The first step in interacting with a web API is understanding the set of rules which determine which URLs are valid, making it easier to make a request. To do this, look for the API documentation section of the website and find the section for the data you wish to retrieve.
In this tutorial, we’re looking to extract trading data at the highest possible detail - a minutely basis. Shown below, Histominute are a list of valid parameters for this request and information on their default values.
It’s relatively straightforward to ascertain from examples the general structure which the request URL must use. The base URL string is as follows: https://min-api.cryptocompare.com/data/histominute?
https://min-api.cryptocompare.com/data/ is the root of the URL and
histominute? marks the category of data the query is requesting. The remainder of the URL string are the specifications of any parameters to be included. The strings relevant for this application are as follows:
Note that Unix Epoch timestamp is the number of seconds elapsed since January 1st 1970, midnight GMT. To find the current time in Unix, use:
Datetimediff(Datetimenow(), 1970-01-01, “Seconds”)
Each string is joined to the end of the URL to create something like:
The Response to the URL query above is 1440 minutes (24 hours) of trading data in JSON format.
Alteryx has several built-in tools which enable the user to communicate with web APIs and utilise the resulting data. In order to create a workflow which uses a request URL to download data we need to use 2 tools:
Formula toolto concatenate the segments of the URL together.
Download toolto connect to the formula-generated URL.
These tools output the JSON data in a single field named “DownloadData” or similar.

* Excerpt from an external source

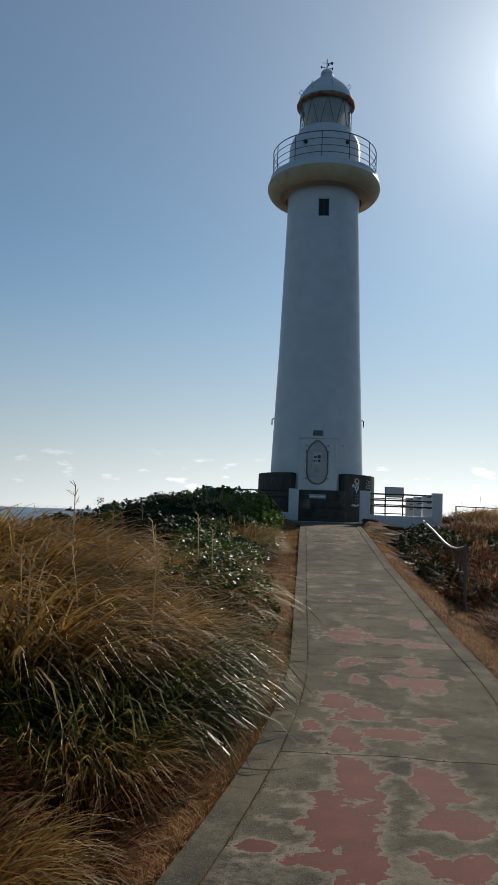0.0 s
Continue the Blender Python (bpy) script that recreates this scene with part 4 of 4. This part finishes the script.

Now that we have a JSON file containing the desired data, we would like to transform the data from JSON format into something more practicable so that it can be used for analysis or visualisation. The first step is to parse the JSON data into individual rows for each data value, with one column containing the label of the value and one containing the value corresponding to the label. To do this, simply add a
JSON parse tool to the output of the Download tool and select the
DownloadData JSON field.
Next, add a
Text to Columns tool to the output of the
JSON Parse and select the
JSON_Name field as the field to parse. Ensure that the tool is configured to split the field into 3 columns using the full stop
. as the delimiter. The tool will parse
Data.0.time into 3 columns containing
time. A filter can then be used to remove all records which don’t contain
Data in the first parsed field.
Since all the data measures and dimensions are in a single column, we need to use a cross-tab tool to assign columns to each measure, grouping the data by cryptocurrency ticker, fiat ticker, iteration number and the number assigned to each data point. Ensure that the new column headers are set to the third JSON name column and the values for new columns is set to the JSON value string field.
After using a
select tool to remove unwanted columns, a
filter tool to remove non-data rows and a
sort tool to order the data by time and trading pair, we are left with a clean dataset of only relevant information ready for storage.
Now that we’ve got this table with 1440 minutes of data, you might notice that we still have 6 more days of data to retrieve. In order to obtain all 7 days of data, we need to make 6 further requests to the API and we could do that very efficiently using an iterative macro. The iterative macro does not need to conduct the transformation steps as described in the previous section since these are only required for the final output – instead, it will contain the minimum possible operations:
formulatool to generate the request URL.
numeric up/downuser input tool.
macro tool must also contain a macro input, as well as an output tool. Once the tools are added to the workflow, the file type is locked to macro causing lightning and “Q” icons to appear on top of the tools. In order to specifically set the macro to an iterative macro,click on the workflow sheet and look to the container on the left – under “Type” select “Iterative Macro” from the dropdown menu.
The first tool after the macro input is a
select tool, which allows us to force fields to be string values for concatenation. The next two formulas determine the toTs parameter and concatenate all the fields together to create the download URL for each iteration:
As the iteration number starts at 0, the first
toTs parameter value is equal to
TimeNow which was set at the initialisation of the workflow. As the macro iterates, the parameter will be reduced by 86400 seconds each loop. Putting all the elements together creates a workflow which should look something like the image below:
Iterative macros require two outputs in order to function properly; the
R Output is the results output which the macro will use once the maximum number of iteration has been reached. The
I Output is the iteration output, which is used to feed the required columns back to the input for the next iteration. The function of each output tool is configured using the Interface Designer accessible through the “View” menu.
Once the workflow is created, save it as a
.yxmc file in a designated macro folder. If you wish to hold your custom macros in a new folder, you can set paths to look for macros in Alteryx user settings.
Now that we have an iterative macro to automate the API requests, we can incorporate all the sections so far into a single workflow which outputs all the specified cryptocurrency data into a CSV file saved locally. The workflow shown below uses an
input data tool which means the user can manually enter cryptocurrency and fiat ticker symbols to output weekly data for any selection of trading pairs. This workflow has demonstrated this functionality by requesting both BTC/USD and ETH/USD trading pairs which outputs a total of 20,174 data records.
Just a quick note before we finish this tutorial...
Formulas and functions can be added to the workflow before the data output tool in order to create automatic calculations which could be considered useful in analysis or visualisation later. In this example below, a
formula tool was included to calculate the percentage change in price over each minute.
Hopefully this tutorial provided a good basis to understand how iterative macros work in Alteryx!